Photos of airbags that function as fragmentation grenades. Courtesy/AG
To date, known Takata airbag IR incidents have injured more than 180 people and killed at least 11 in the United States alone
SANTA FE – Today, New Mexico Attorney General Hector Balderas announced that he filed a lawsuit this week against Japanese airbag manufacturer Takata and 15 automakers over dangerous and defective airbags that function as fragmentation grenades.
Hundreds of thousands of which were installed in cars sold or offered for sale in the State of New Mexico. The lawsuit was filed in the First Judicial District Court in Santa Fe, and it names Takata, Honda, Ford, Toyota, BMW, Mazda, Subaru, Mitsubishi, Nissan, FCA, Volkswagen, Audi, Ferrari, General Motors, Jaguar and Mercedes-Benz. Balderas alleges that the parties knew about, and misrepresented, the existence and extent of the defective airbags, and tried to conceal the defect until the National Highway Traffic Safety Administration (NHTSA) and Congress exposed the full extent of the defective airbags.

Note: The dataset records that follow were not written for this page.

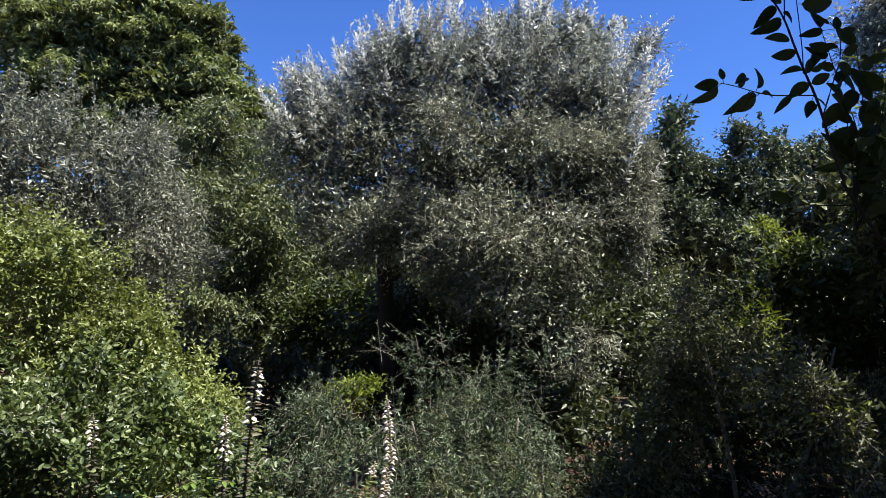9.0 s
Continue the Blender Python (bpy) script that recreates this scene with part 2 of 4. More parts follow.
def foliage(lobes, twigs, per_twig, leaf, seed, twig_len=0.22, depth=0.55, clump=0.22, clump_f=1.6, gap=-0.35, gap_f=1.3, out=0.7, up=0.25, droop=0.05,
            spread=55, flat_up=0.6, floor=0.03, sprigs=0, sprig_len=0.5, stick_share=0.3, stick_r=0.003, sprig_top=0.25, subs=0, sub_r=0.36, void=-0.05, void_f=3.4, hang=0.12, umbrella=0.0, oval=False, inner=0.16, inner_scale=1.25, holes=(), tuft=-2.0, tuft_f=7.0):
    """Leaves and twigs of a crown made of uneven lobes (x, y, z, rx, ry, rz). leaf: (length, width)."""
    rng = np.random.default_rng(seed)
    lob = np.array(lobes, dtype=float)
    core = lob * np.array([1, 1, 1, 0.72, 0.72, 0.72])
    if subs:
        more = []
        for b in lob:
            dirs = unit(rng.normal(size=(subs, 3)))
            sr = b[3:].mean() * (sub_r * (0.7 + 0.7 * rng.random(subs)))
            more.append(np.concatenate([b[:3] + dirs * b[3:] * (1 - sr / b[3:].mean() * 0.8)[:, None], sr[:, None] * np.array([[1.0, 1.0, 0.75]])], 1))
        lob = np.concatenate([lob * np.array([1, 1, 1, 0.8, 0.8, 0.8])] + more)
    w = (lob[:, 3] * lob[:, 4] * lob[:, 5]) ** (2 / 3)
    k = rng.choice(len(lob), twigs, p=w / w.sum())
    d = rng.normal(size=(twigs, 3))
    d[:, 2] = np.where(rng.random(twigs) < umbrella, np.abs(d[:, 2]), d[:, 2])
    d = unit(d)
    r = 1 - depth * rng.random(twigs) ** 1.5
    c, rr = lob[k, :3], lob[k, 3:]
    r = r * (1 + clump * vnoise(c * 3.7 + d * clump_f * rr.mean(axis=1, keepdims=True) * 1.5, seed) + 0.5 * clump * vnoise(c + d * clump_f * 3 * rr.mean(axis=1, keepdims=True), seed + 5))
    p = c + d * rr * r[:, None]
    keep = (vnoise(p * gap_f, seed + 9) + 0.5 * vnoise(p * gap_f * 2.3, seed + 10) > gap) & (p[:, 2] > floor)
    keep &= vnoise(p * np.array([1, 1, 1.3]) * void_f, seed + 12) + 0.6 * vnoise(p * void_f * 2.1, seed + 13) > void
    keep &= vnoise(p * tuft_f, seed + 21) + 0.4 * vnoise(p * tuft_f * 2.2, seed + 22) > tuft   # sprays stand apart from one another
    for hx, hy, hz, hr in holes:   # dark hollows between the boughs, and openings cut for sun flecks
        keep &= np.linalg.norm(p - np.array([hx, hy, hz]), axis=1) + 0.6 * hr * vnoise(p * 4.0, seed + 15) > hr
    p, d = p[keep], d[keep]
    td = unit(out * d + np.array([0, 0, up]) + 0.55 * rng.normal(size=p.shape))
    tl = twig_len * (0.6 + 0.8 * rng.random(len(p)))
    m = per_twig
    if sprigs:
        tufts = sprigs // 6
        kk = np.repeat(rng.choice(len(lob), tufts, p=w / w.sum()), 6)
        sprigs = len(kk)
        sd = rng.normal(size=(tufts, 3))
        sd[:, 2] = np.abs(sd[:, 2]) + sprig_top
        sd = np.repeat(unit(sd), 6, axis=0)
        sp = lob[kk, :3] + sd * lob[kk, 3:] * 0.9 + rng.normal(size=(sprigs, 3)) * 0.09
        sdir = unit(0.35 * sd + np.array([0, 0, 1.0]) + 0.3 * rng.normal(size=sp.shape))
        sl = sprig_len * (0.35 + 0.9 * rng.random(sprigs) ** 2)
        pieces = [(p, td, tl)]
        for s in range(6):
            pieces.append((sp + sdir * sl[:, None] * s / 6, sdir, sl / 6 * 1.05))
        p, td, tl = (np.concatenate([q[i] for q in pieces]) for i in range(3))
    u, v = frame_of(td)
    s = (np.arange(m) + 0.6) / m
    s = np.clip(s[None] + rng.normal(size=(len(p), m)) * 0.04, 0, 1.05)
    base = p[:, None] + td[:, None] * (tl[:, None] * s)[..., None] - np.array([0, 0, droop]) * (s ** 2)[..., None]
    phi = rng.random((len(p), 1)) * 6.28 + np.arange(m)[None] * 2.4 + rng.normal(size=(len(p), m)) * 0.3
    op = np.radians(spread) * (1.1 - 0.5 * s)
    ax = td[:, None] * np.cos(op)[..., None] + (u[:, None] * np.cos(phi)[..., None] + v[:, None] * np.sin(phi)[..., None]) * np.sin(op)[..., None]
    ax = unit(ax + 0.2 * rng.normal(size=ax.shape) - np.array([0, 0, hang])).reshape(-1, 3)
    flat = unit(SUNWARD * flat_up + np.repeat(0.5 * rng.normal(size=(len(p), 3)), m, axis=0) + 0.22 * rng.normal(size=ax.shape))   # a spray turns as one
    size = 0.65 + 0.55 * rng.random(len(ax))
    V, F = blades(base.reshape(-1, 3), ax, flat, leaf[0] * size, leaf[1] * size * (0.85 + 0.3 * rng.random(len(ax))), rng, oval=oval)
    ni = int(twigs * inner)
    if ni:   # shaded leaves deep inside the crown
        wk = (core[:, 3] * core[:, 4] * core[:, 5]) ** (2 / 3)
        ki = rng.choice(len(core), ni, p=wk / wk.sum())
        ip = core[ki, :3] + unit(rng.normal(size=(ni, 3))) * core[ki, 3:] * rng.random((ni, 1)) ** 0.4
        for hx, hy, hz, hr in holes:
            ip = ip[np.linalg.norm(ip - np.array([hx, hy, hz]), axis=1) > hr * 1.15]
        ip = np.repeat(ip[ip[:, 2] > floor + 0.05], 4, axis=0)
        ip = ip + rng.normal(size=ip.shape) * 0.06
        z = inner_scale * (0.8 + 0.4 * rng.random(len(ip)))
        v2, f2 = blades(ip, unit(rng.normal(size=ip.shape)), unit(rng.normal(size=ip.shape)), leaf[0] * z, max(leaf[1], leaf[0] * 0.4) * z, rng, oval=oval)
        V, F = merge([(V, F), (v2, f2)])
    few = rng.random(len(p)) < stick_share
    if few.any():
        S = sticks(p[few] - td[few] * tl[few, None] * 0.5, p[few] + td[few] * tl[few, None] * 0.95, stick_r, stick_r * 0.4)
    else:
        S = None
    return (V, F), S


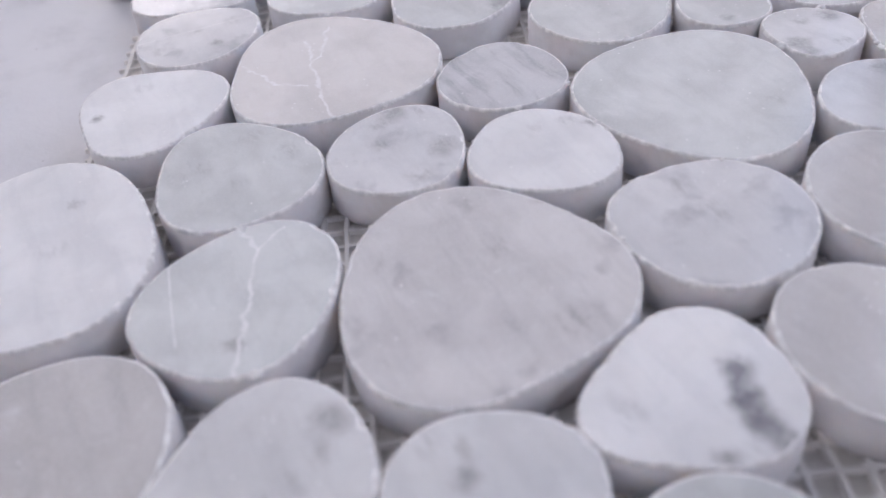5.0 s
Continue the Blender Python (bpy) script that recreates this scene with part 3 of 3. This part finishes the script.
pebble(0.2780, 0.2620, 0.0190, 0.0160, 60, 0.03, 0.02, 0.00, 0.00, marble("grey", 0))
pebble(0.3000, 0.3020, 0.0240, 0.0210, 30, 0.03, 0.02, 0.00, 0.00, marble("grey", 120))
pebble(0.3520, 0.2617, 0.0238, 0.0198, 100, 0.03, 0.02, 0.00, 0.00, marble("grey", 60))
pebble(0.3630, 0.2220, 0.0180, 0.0160, 10, 0.03, 0.02, 0.00, 0.00, marble("grey", 0))
pebble(0.3820, 0.1760, 0.0230, 0.0210, 140, 0.03, 0.02, 0.00, 0.00, marble("grey", 120))
pebble(0.1686, 0.3481, 0.0166, 0.0136, 90, 0.03, 0.02, 0.00, 0.00, marble("grey", 120))
pebble(0.2050, 0.3402, 0.0198, 0.0168, 40, 0.03, 0.02, 0.00, 0.00, marble("pale", 135))
pebble(0.2500, 0.3350, 0.0250, 0.0210, 10, 0.03, 0.02, 0.00, 0.00, marble("warm", 150))
pebble(0.3449, 0.3053, 0.0208, 0.0188, 70, 0.03, 0.02, 0.00, 0.00, marble("grey", 0))
pebble(0.3950, 0.2620, 0.0200, 0.0180, 10, 0.03, 0.02, 0.00, 0.00, marble("pale", 15))
pebble(0.4100, 0.2150, 0.0180, 0.0160, 50, 0.03, 0.02, 0.00, 0.00, marble("warm", 30))
pebble(0.3000, 0.3400, 0.0190, 0.0170, 0, 0.03, 0.02, 0.00, 0.00, marble("pale", 75))
pebble(0.0650, 0.3800, 0.0200, 0.0170, 0, 0.03, 0.02, 0.00, 0.00, marble("grey", 60))


# ---- crumbs of stone and glue caught where pebbles touch ----
def crumb(x, y, r):
    bm = bmesh.new()
    bmesh.ops.create_icosphere(bm, subdivisions=3, radius=r)
    for v in bm.verts:
        q = Vector((x, y, 0)) * 300 + v.co * 900
        v.co *= 1 + 0.35 * noise.noise(q) + 0.15 * noise.noise(q * 2.7)
        v.co.z *= 0.6
    for f in bm.faces:
        f.smooth = True
    ob = part("crumb", bm, BRUISED, sheet, "white crumb of crushed stone")
    ob.location = (x, y, TOP - r * 0.35)


crumb(0.1450, 0.1611, 0.0015)
crumb(0.2507, 0.0493, 0.0017)
crumb(0.2000, 0.0428, 0.0012)
crumb(0.1616, 0.2098, 0.0013)
crumb(0.1608, 0.0524, 0.0014)
crumb(0.1699, 0.1885, 0.0014)
crumb(0.1534, 0.1371, 0.0008)
crumb(0.1295, 0.1147, 0.0008)
crumb(0.1710, 0.1328, 0.0008)
crumb(0.1750, 0.1330, 0.0006)
crumb(0.1789, 0.1346, 0.0005)
crumb(0.2060, 0.1140, 0.0009)
crumb(0.2101, 0.1134, 0.0006)
crumb(0.1975, 0.1457, 0.0007)
crumb(0.1324, 0.2133, 0.0008)
crumb(0.1822, 0.2066, 0.0008)
crumb(0.1843, 0.2055, 0.0009)
crumb(0.1870, 0.2050, 0.0007)
crumb(0.2868, 0.0731, 0.0006)
crumb(0.2760, 0.0362, 0.0008)
crumb(0.1670, 0.0309, 0.0007)
crumb(0.3047, 0.0802, 0.0006)
crumb(0.0562, 0.1300, 0.0008)
crumb(0.1558, 0.1217, 0.0009)
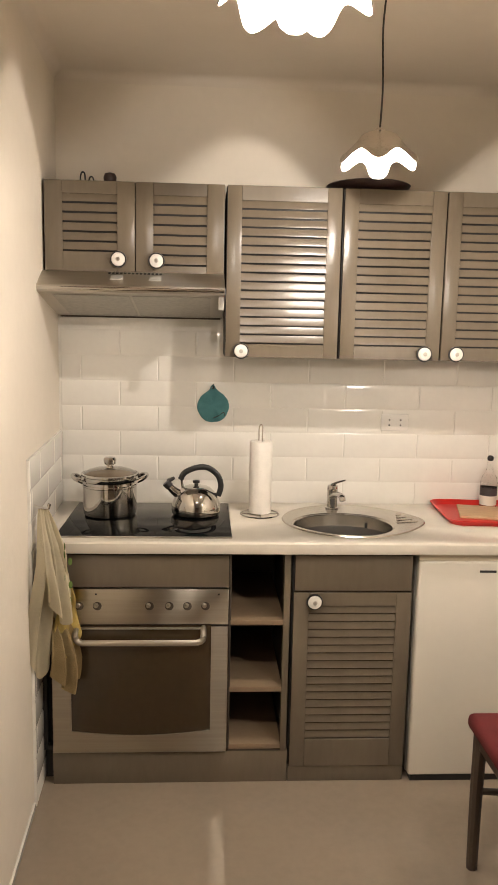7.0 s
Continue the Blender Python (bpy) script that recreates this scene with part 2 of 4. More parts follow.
def curve_points(pts, step=6):
    p = [Vector(q) for q in pts]
    out = []
    for i in range(len(p) - 1):
        a, b, c, d = p[max(i - 1, 0)], p[i], p[i + 1], p[min(i + 2, len(p) - 1)]
        for s in range(step):
            t = s / step
            out.append(0.5 * ((2 * b) + (c - a) * t + (2 * a - 5 * b + 4 * c - d) * t * t + (3 * b - a - 3 * c + d) * t ** 3))
    out.append(p[-1])
    return out


def tube(pts, r, n=8, step=6, flat=1.0):
    """A round bar along a smooth line; flat squashes it. r: one radius or one for each end."""
    path = curve_points(pts, step)
    bm = bmesh.new()
    rings = []
    up = None
    for i, p in enumerate(path):
        d = (path[min(i + 1, len(path) - 1)] - path[max(i - 1, 0)]).normalized()
        if up is None:
            up = Vector((0, 0, 1)) if abs(d.z) < 0.9 else Vector((0, 1, 0))
        side = d.cross(up).normalized()
        up = side.cross(d).normalized()
        f = i / max(len(path) - 1, 1)
        rad = r if isinstance(r, float) else r[0] + (r[1] - r[0]) * f
        rings.append([bm.verts.new(p + rad * (math.cos(2 * math.pi * k / n) * side + flat * math.sin(2 * math.pi * k / n) * up))
                      for k in range(n)])
    for a, b in zip(rings, rings[1:]):
        for k in range(n):
            bm.faces.new((a[k], a[(k + 1) % n], b[(k + 1) % n], b[k]))
    bm.faces.new(rings[0][::-1])
    bm.faces.new(rings[-1])
    bmesh.ops.recalc_face_normals(bm, faces=bm.faces[:])
    return bm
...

“In New Mexico, no child should ever be put in danger so international corporations can reap enormous profits,” Balderas said. “New Mexico families’ health and safety have been put at dangerous risk by Takata and the automakers, and we will hold them accountable. Corporations who harm New Mexicans will pay for their actions no matter their size or location around the world.”
Takata’s airbag systems are installed in millions of vehicles, including vehicles manufactured by the defendant automakers. Under New Mexico law, Takata had, and has, a duty to ensure that its airbag systems work safely and as intended, and must not make false, deceptive, or misleading statements or omissions regarding them to any person, including the public and its commercial partners.
Takata airbags are now subject to the largest National Highway Traffic Safety Administration (NHTSA) recall in the history of that agency because they explode in situations in which they should not and do so at excessive pressures, leading to “inflator rupture” (IR) in which metal shrapnel from the airbag’s metal inflator assembly housing is sprayed into a car’s cockpit at high speed. To date, known Takata airbag IR incidents have injured over 180 people and killed at least 11 in the United States alone.
The New Mexico Office of the Attorney General is bringing the case against Takata and the automakers with help from Grant and Eisenhofer, a national law firm that was selected for its specialty in handling major consumer protection and automotive lawsuits, and class-action securities litigation.